The latest episode of MPowered Mortgage’s podcast, The Rate Stuff, took a deep dive into the Spring Statement, offering key insights into how the latest economic forecasts will impact the mortgage market.
Hosts Jack Izzard and Peter Stimson dissected the numbers, raising concerns about slowing growth, stubborn inflation, and the implications for interest rates and mortgage pricing.
While the Spring Statement did not introduce major policy shifts, it did deliver significant economic forecasts from the Office for Budget Responsibility (OBR).
Stimson noted: “On the face of it, it seemed fairly banal.
“But when you look at some of the numbers below the surface, there are quite a few little red flags.”
Among the most concerning projections was GDP growth.
The OBR had forecasted 2% growth for 2025 back in October, but that figure has since been halved to just 1%.
“We are slowing badly,” said Izzard.
Stimson pointed to a combination of factors, including a slowdown in hiring, looming tariffs, such as a 25% tariff on steel and aluminum, and the upcoming increase in National Insurance costs.
While the OBR does predict GDP growth to recover to 1.9% in 2025, Stimson remained skeptical.
He said: “Without being disrespectful to the OBR, I think the 1.9% at the moment is a little bit nefarious.
“It’s a little bit ‘suck it and see’ at this stage.”
Beyond growth concerns, inflation remains a major challenge.
The OBR forecasts inflation will average 3.2% through 2025 before dropping to 2.1% in 2026.
Stimson explained that inflationary pressures are set to peak in the coming months, fuelled by rising energy costs, wage increases, and the impact of higher National Insurance contributions.
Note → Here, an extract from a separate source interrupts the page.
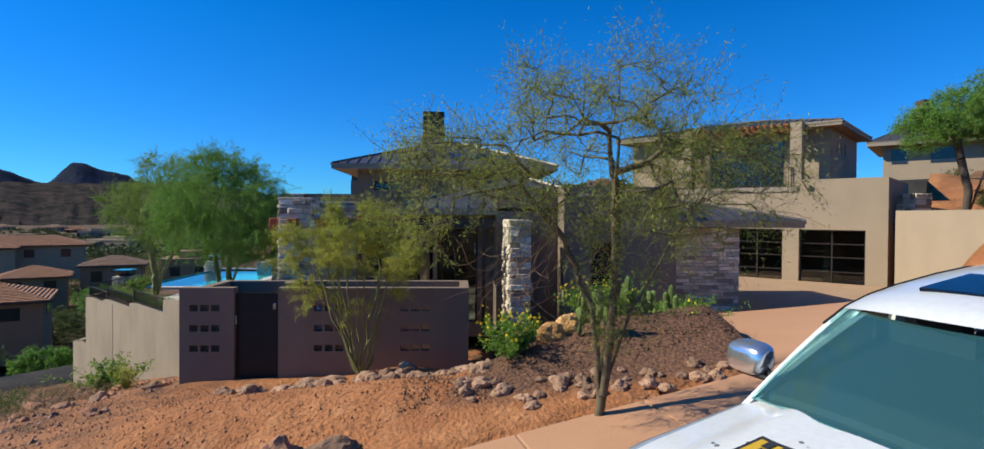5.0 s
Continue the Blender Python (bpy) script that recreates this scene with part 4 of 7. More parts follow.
part("planter_wall", mbox(-21.598, 32.6, -9, -21.255, 32.85, -3.45), STUCCO_RET, basin2)
part("planter_soil", mbox(-21.598, 29.0, -9, -21.255, 36.695, -4.3), GRAVEL, basin2)
# spa raised beside the pool
spa = thing("spa", "raised mosaic spa with pale coping", "spa")
SX0, SX1, SY0, SY1, SZ = -16.88, -14.6, 35.82, 38.62, -0.33
bm = bmesh.new()
for q in ((SX0, SY0, SX1, SY0 + 0.3), (SX0, SY1 - 0.3, SX1, SY1), (SX0, SY0 + 0.3, SX0 + 0.3, SY1 - 0.3), (SX1 - 0.3, SY0 + 0.3, SX1, SY1 - 0.3)):
    box(bm, q[0], q[1], -2.2, q[2], q[3], SZ)
part("wall", bm, MOSAIC, spa, "dark blue mosaic spa wall")
bm = bmesh.new()
for q in ((SX0 - 0.04, SY0 + 0.2, SX0 + 0.42, SY1 + 0.04), (SX0 + 0.42, SY1 - 0.42, SX1 + 0.04, SY1 + 0.04), (SX1 - 0.42, SY0 - 0.04, SX1 + 0.04, SY1 - 0.42)):
    box(bm, q[0], q[1], SZ, q[2], q[3], SZ + 0.05, bevel=0.0)
part("coping", bm, COPING, spa)
part("water", mbox(SX0 + 0.3, SY0 + 0.3, -1.0, SX1 - 0.3, SY1 - 0.3, SZ - 0.03), glass("spa_water", (0.25, 0.6, 0.62), 0.02), spa)
part("side_wall", mbox(SX1 - 0.02, SY0 + 0.0, FLOOR, SX1 + 0.25, SY1 + 0.5, SZ - 0.04), STUCCO_CAP, spa)
# pillars with water bowls
BOWL = material("bronze_bowl", (0.06, 0.05, 0.045), 0.45, metal=0.5, scale=6, vary=0.3, fine=30, bump=0.1)


def water_bowl(x, y, z):
    ob = thing("water_bowl", "dark square bronze bowl brimming with blue water", "water bowl", "water bowls beside the pool")
    bm = bmesh.new()
    prof = [(0.26, z), (0.30, z + 0.04), (0.52, z + 0.24), (0.56, z + 0.24), (0.56, z + 0.28), (0.50, z + 0.28)]
    lathe(bm, prof, 4, Matrix.Translation((x, y, 0)) @ Matrix.Rotation(radians(45), 4, "Z"))
    part("bowl", bm, BOWL, ob)
    part("water", mbox(x - 0.345, y - 0.345, z + 0.2, x + 0.345, y + 0.345, z + 0.286), material("bowl_water", (0.02, 0.42, 0.60), 0.25, scale=5, vary=0.1, fine=10, bump=0.02, spec=0.6), ob)


pillars = thing("pool_pillar", "ledge-stone pillar carrying a bowl", "pillar", "pillars at the pool's edge")
stone_pillar(pillars, "shaft", -20.5, 28.25, -19.82, 28.85, -5.5, -0.36, "WSE", stone_from=-4.0)
pillars2 = thing("pool_pillar", "ledge-stone pillar carrying a bowl", "pillar", "pillars at the pool's edge")
stone_pillar(pillars2, "shaft", -20.5, 37.2, -19.82, 37.95, -5.5, -0.36, "WSE", stone_from=-4.0)
water_bowl(-20.15, 28.55, -0.3)
water_bowl(-20.15, 37.55, -0.3)

# ---------------------------------------------------------------- the upper house, turned 45 degrees
upper = thing("upper_house", "sand-coloured two-storey house with a balcony and pergola", "house")
U = frame_at(8.3, 31.87, -45)
P = lambda name, bm, mat=STUCCO_UP, label="": part(name, bm, mat, upper, label)


def ubox(x0, y0, z0, x1, y1, z1, bevel=0.0):
    return mbox(x0, y0, z0, x1, y1, z1, bevel=bevel, m=U)


P("wall", panel([-4.6, 5.6], [4.0, 6.75], [(0.0, 4.05, 3.6, 6.33)], 0.25, U), STUCCO_UP, "sand stucco upper wall")
glazing(upper, U @ Matrix.Translation((0, 0.08, 0)), 3.6, 4.05, 6.33, 4, "wide bronze framed balcony doors", pane_mat=glass("teal_glass", (0.30, 0.52, 0.58)))
P("wall", ubox(-4.6, 0.25, 0, -4.35, 6.2, 6.75))
P("wall", ubox(-4.35, 5.95, 0, 5.35, 6.2, 6.75))
P("wall", panel([0, 6.2], [-0.6, 6.75], [(1.2, 5.7, 1.6, 6.3), (2.1, 5.7, 2.5, 6.3), (3.0, 5.7, 3.4, 6.3)], 0.25, U @ Matrix.Translation((5.6, 0.02, 0)) @ Matrix.Rotation(radians(90), 4, "Z")))
P("wall", ubox(-4.35, 4.5, 4.0, 5.35, 4.7, 6.7), INTERIOR, "plain inner wall")
P("floor", ubox(-4.35, 0.25, 3.9, 5.35, 4.5, 4.0), FLOORIN)
seam_roof(upper, "roof", U, -5.25, -0.85, 6.2, 6.8, 6.98, 7.85, [(-0.6, 2.9), (1.8, 2.9)], fascia=0.22, label="bronze standing-seam hipped roof")
for a0 in (-1.0, 4.2):
    P("post", ubox(a0, -1.35, 4.0, a0 + 0.5, -0.85, 6.98, bevel=0.01), STUCCO_UP, "square stucco post")
perg = P("pergola", ubox(-0.5, -1.2, 6.62, 4.2, -1.05, 6.82), REDWOOD, "rust-stained balcony pergola")
for k in range(16):
    a0 = -0.46 + k * 0.295
    part("rafter", ubox(a0, -1.55, 6.82, a0 + 0.09, -0.02, 6.96), REDWOOD, perg)
part("rafter", ubox(-0.5, -0.3, 6.62, 4.2, -0.15, 6.82), REDWOOD, perg)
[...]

However, he expects inflation to ease in the latter half of 2024.
Stimson also noted that the swaps market is currently pricing in two Bank of England rate cuts this year, although one may slip into early 2026.
“Markets are often as wrong as they are right,” he cautioned, explaining that any shift in inflation trends or economic performance could change expectations.
“If we get any signs that inflation is leveling off, the Bank may well decide that it’s got some opportunity to cut.”
Despite slow base rate reductions, lenders are already cutting mortgage rates aggressively.
“You’ve got one or two lenders pricing at or below swap,” Stimson explained.
“Typically, lenders price 20 to 30 basis points above swaps for margin, but right now, some are just five to 10 basis points above.”
While this is good news for borrowers, Stimson questioned whether such pricing strategies are sustainable.
He added: “Three to six months out, are lenders going to be pricing from that level of margin? I personally doubt it.”
The Spring Statement also reiterated the Government’s housing plans, including commitments to build 18,000 new social homes.
Additionally, £600 million has been allocated to training 60,000 skilled construction workers to address the housing shortage.
While these measures align with Labour’s pledge to be “the party of builders, not blockers,” Stimson noted that the scale of the housing crisis is immense.
He said: “By any real measure, we’re about three million homes short of where we need to be.
“It’s taken 20 years to get into this mess, it may take a similar time to get out.”
Funding constraints also limit the Government’s ability to take bold action.
Stimson noted: “They can’t raise taxation because it’s not politically acceptable to do. They can’t really borrow any more money because the markets will find that very unpalatable.”
Izzard summed up the Government’s position succinctly.
He concluded: “It’s almost like the government is feeling the same pain as the average mortgage borrower.
“Money is tight. The cost of borrowing is a lot higher than it was.”